Gateway links to Ambassador Bridge to open to traffic Friday

Posted on September 21, 2012

After years of planning, litigation and construction, the long-delayed Gateway project at the Ambassador Bridge will finally open to traffic Friday morning.

Gateway is a $230-million project headed by the Michigan Department of Transportation to link the Ambassador Bridge to nearby interstates through a series of new ramps and roads. First conceived in the 1990s, Gateway was delayed for years by litigation with the Detroit International Bridge Co., owner of the Ambassador.

On Friday morning, Lt.Gov. Brian Calley and U.S. Federal Highway Administrator Victor Mendez will be among leaders opening the project.

Completion of construction means that MDOT will open the new freeway ramps from northbound and southbound I-75 and from eastbound I-96 leading to the toll plaza of the Ambassador.

This has not been a fast road to completion. The Ambassador Bridge was built in the 1920s and was never connected directly to the expressways that were built decades later, forcing cars and trucks onto local surface streets for a connection. In planning since the mid-’90s, the Gateway project was a joint effort between MDOT and DIBC, with each responsible for building key parts under a 2004 contract.

MDOT sued the bridge company in 2009, charging that it did not build its portion as agreed.

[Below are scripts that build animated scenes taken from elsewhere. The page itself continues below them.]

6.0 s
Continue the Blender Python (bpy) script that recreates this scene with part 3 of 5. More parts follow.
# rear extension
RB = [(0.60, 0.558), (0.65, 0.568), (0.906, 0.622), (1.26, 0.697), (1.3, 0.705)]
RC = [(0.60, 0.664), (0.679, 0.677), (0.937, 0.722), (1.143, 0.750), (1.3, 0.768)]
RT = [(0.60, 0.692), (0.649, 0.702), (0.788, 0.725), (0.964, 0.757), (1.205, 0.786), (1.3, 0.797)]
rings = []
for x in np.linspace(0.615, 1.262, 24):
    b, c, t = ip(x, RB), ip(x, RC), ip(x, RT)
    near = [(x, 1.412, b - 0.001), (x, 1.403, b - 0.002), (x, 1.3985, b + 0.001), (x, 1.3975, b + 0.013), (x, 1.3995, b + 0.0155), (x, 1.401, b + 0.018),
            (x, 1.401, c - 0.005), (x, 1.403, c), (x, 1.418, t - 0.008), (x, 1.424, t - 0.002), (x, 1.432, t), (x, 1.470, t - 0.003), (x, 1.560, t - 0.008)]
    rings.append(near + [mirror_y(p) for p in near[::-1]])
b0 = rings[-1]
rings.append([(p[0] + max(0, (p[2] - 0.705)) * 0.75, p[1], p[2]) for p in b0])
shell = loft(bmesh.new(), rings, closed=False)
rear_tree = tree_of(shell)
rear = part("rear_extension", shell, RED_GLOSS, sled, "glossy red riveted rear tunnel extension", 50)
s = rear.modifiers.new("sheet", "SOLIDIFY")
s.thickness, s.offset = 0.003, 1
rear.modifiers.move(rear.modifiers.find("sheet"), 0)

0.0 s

After protracted legal proceedings, Wayne County Circuit Court Judge Prentis Edwards found the bridge company in civil contempt of court and, after the brief jailing of businessman Manuel (Matty) Moroun, owner with his family of the bridge, and his top aide Dan Stamper, Edwards last March ordered MDOT to seize control of the bridge company’s portion of the project and complete it as soon as possible.

The Gateway project at the bridge is not to be confused with the Gateway shopping center project now taking shape near 8 Mile and Woodward.